前回、東京でオリンピックが開催されたのはちょうど50年前のことで、首都高速道路をはじめとする大型の都市改造計画はさまざまな経済効果を生み出し、日本の発展に大きく貢献しました。その意味において東京は、「オリンピックレガシー」を見事に使い切ったと思います。

今回のオリンピック開催に際しても、特にお台場や虎ノ門、あるいは新国立競技場周辺において大型な都市改造計画が予定されていますが、決してゴールは2020年ではありません。50年先とはいかないかもしれませんが、少なくとも20〜30年先を見据えた都市づくりをしていくことが大切です。

しかし前回とは異なり、今回の都市改造計画はまだまだ具体的なイメージが湧かない部分も多く、このままだと各ステークホルダーがやりたいことを個々に打ち出すだけで終わってしまうことにもなりかねません。

もちろん、それでもあるは程度インフラが整っていくとは思いますが、先々を見据え、バラバラに動いている計画をひとつにつなげていく作業を初期段階でしておかないと、後から取り返しのつかないことになる点もいくつかあると思います。そのひとつが「街にセンサーを埋め込む」ことだと、ぼくたちイノラボは考えています。

この10年で、センサーの技術は大きく進化しました。そしていま多くの人が、スマートフォンというセンサーの塊を持ち歩いています。そんな状況を最大限に生かし、東京をより楽しく住める街にするために、街を「情報銀行」のように捉えていくことが必要だと思っています。

つまりセンシングされたデータが、個人のものだときちんとフラグがついたかたちで街に自動的に貯まっていき、個人は使いたいときに、例えば病院やスポーツクラブ、あるいはレストランや劇場とつながっていくカギをもっている、というイメージです。
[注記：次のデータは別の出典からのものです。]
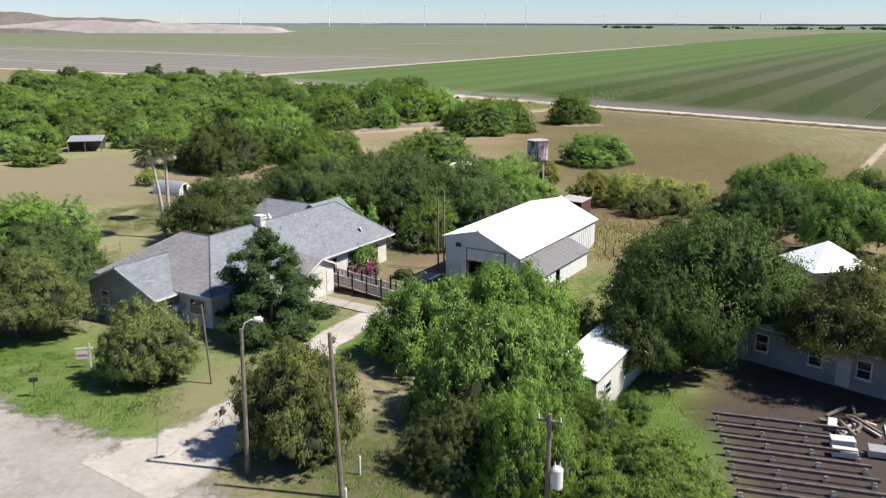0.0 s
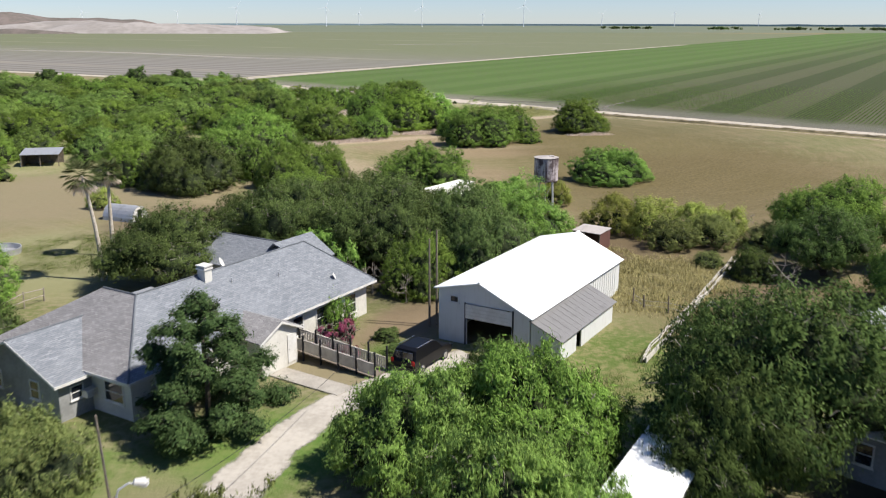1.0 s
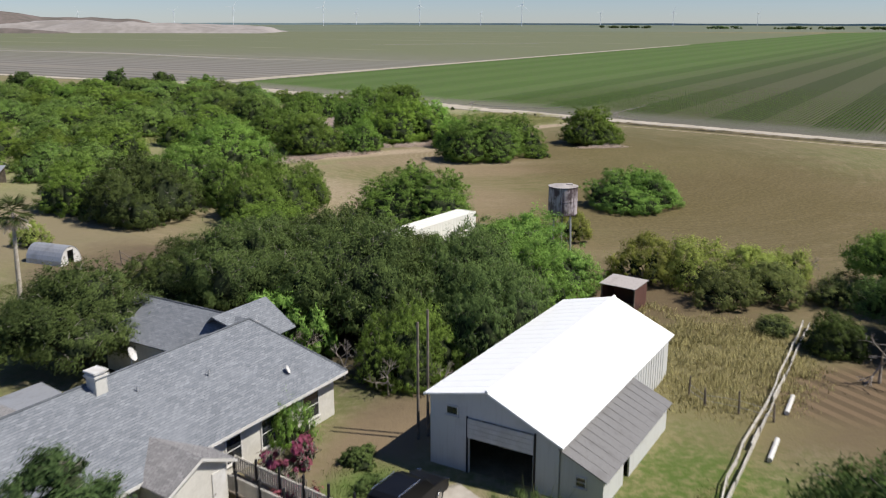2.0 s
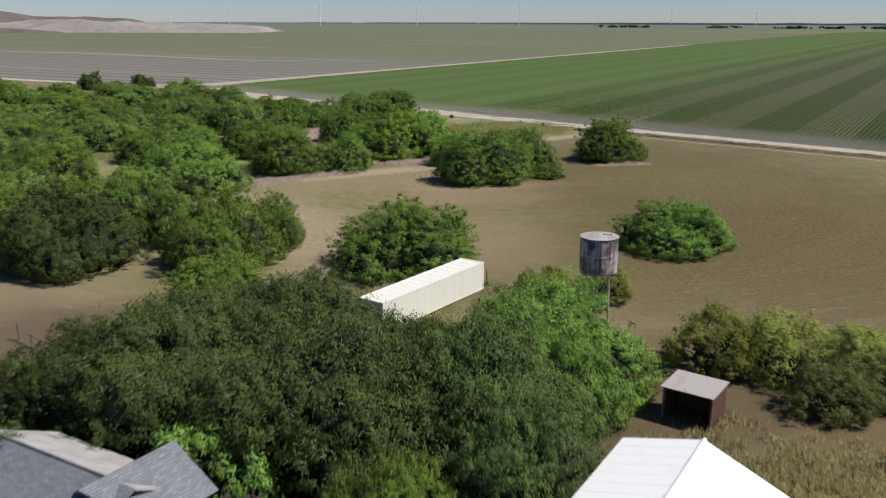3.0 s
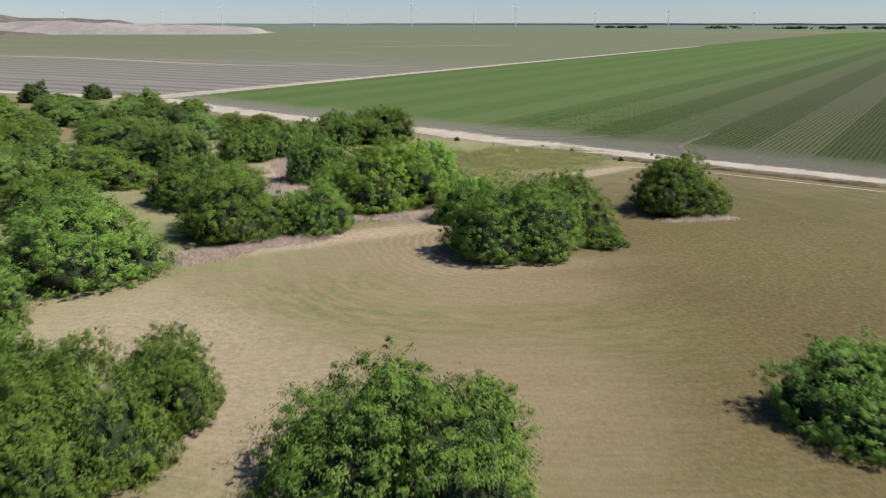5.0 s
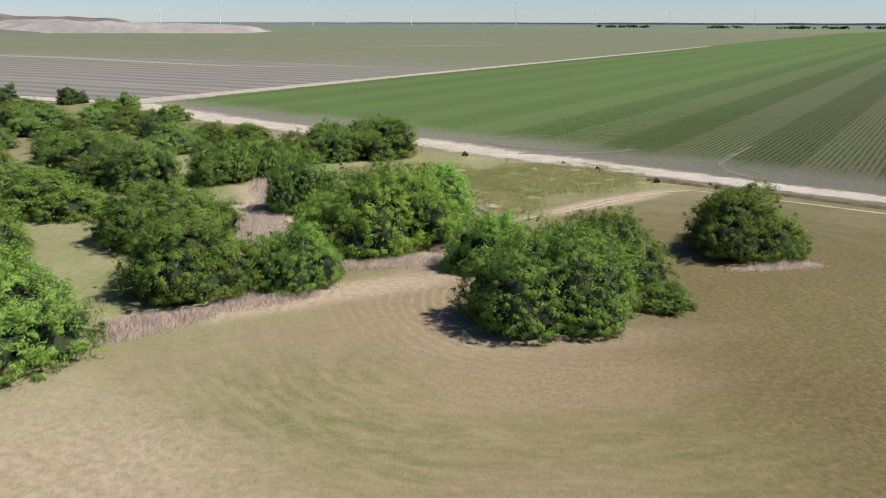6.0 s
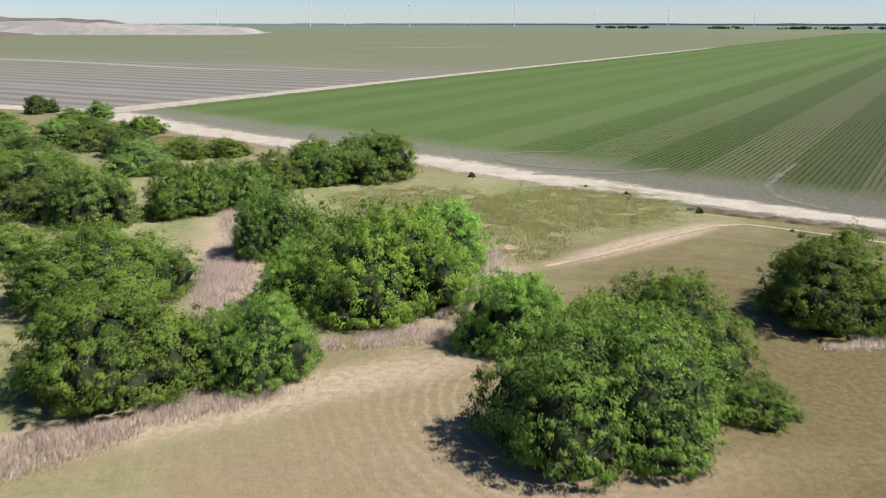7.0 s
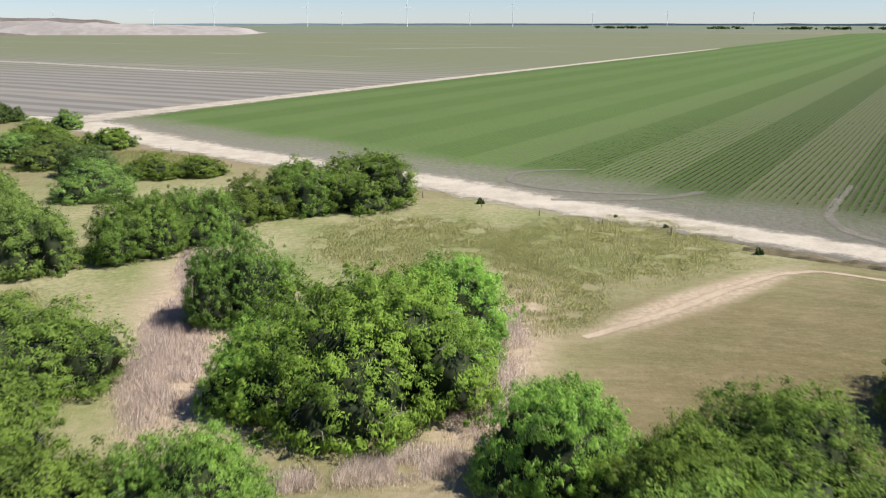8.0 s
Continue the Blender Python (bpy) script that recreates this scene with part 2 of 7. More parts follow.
    c = patch(c, -3.5, 79.5, 2.0, 3.2, -20, lawn, 0.6, 0.8)
    c = patch(c, 12, 76, 5, 12, -30, k.mix(k.ramp(k.math("ADD", k.math("MULTIPLY", mid, .4), k.math("MULTIPLY", fine, .6)), .42, .58), (0.088, 0.125, 0.030), (0.190, 0.178, 0.078)), 0.5)
    c = patch(c, 12, 52, 8, 7, 0, lawn, 0.4)
    c = patch(c, 22, 55, 6.5, 7, -40, shaded_litter, 0.3)
    c = patch(c, 21, 47, 6.5, 9, 0, k.mix(fine, (0.080, 0.062, 0.053), (0.045, 0.036, 0.031)), 0.3)
    # grass below the front trees, darkened partly for their shadow
    c = patch(c, -3.2, 47.5, 6.2, 5.2, 20, k.mix(k.ramp(fine, 0.4, 0.6), (0.070, 0.098, 0.028), (0.120, 0.105, 0.060)), 0.5, 0.95)
    c = patch(c, 30, 90, 13, 11, 0, k.mix(fine, (0.165, 0.120, 0.072), (0.10, 0.075, 0.046)), 0.4, 0.9)
    c = patch(c, -7, 106, 22, 14, 0, shaded_litter, 0.4, 0.95)
    c = patch(c, 20.5, 97, 7.5, 11, -25, k.mix(fine, (0.220, 0.188, 0.092), (0.150, 0.132, 0.060)), 0.5, 0.9)
    c = patch(c, 27.5, 91.5, 6.5, 4.2, 10, k.mix(k.ramp(k.math("SINE", k.math("MULTIPLY", k.vec("DOT_PRODUCT", p, (0.9, 0.45, 0)), 5.2)), -0.4, 0.6), (0.108, 0.078, 0.048), (0.165, 0.116, 0.072)), 0.35, 0.9)
    c = patch(c, 20, 113, 14, 9, 0, k.mix(fine, (0.150, 0.105, 0.062), (0.082, 0.062, 0.036)), 0.5, 0.9)
    return k.done(c, 0.95, 0.0, k.bump(k.math("ADD", fine, k.math("MULTIPLY", k.noise(p, 6.0, 3), 0.6)), 0.6, 0.10), 0.1)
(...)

そういうプラットフォームが構築されることによって、医療や教育をはじめとするさまざまな分野で一気にイノヴェイションが起きる可能性があり、それによってぼくたちのライフスタイルは大きく変わっていくはずだと考えています。

近年、再生医療や遺伝子の研究、あるいは義手や義足や外骨格のテクノロジーが飛躍的に進歩したことにより、今後数十年の間に、人の寿命は飛躍的に伸びるという予測が出はじめました。もし仮に、これまでより50年長く生きることになるのだとしたら、いまよりもさらに、ヘルスケアやメンタルケア、あるいはエンターテインメントについて真剣に考えていかなければならないでしょう。その先鞭としても、街にセンサーを埋め込み情報銀行化することは非常に大切ですし、オリンピックを前に街が大きく変わろうとしているいまこそ、その実験をスタートするのに最適なタイミングなんです。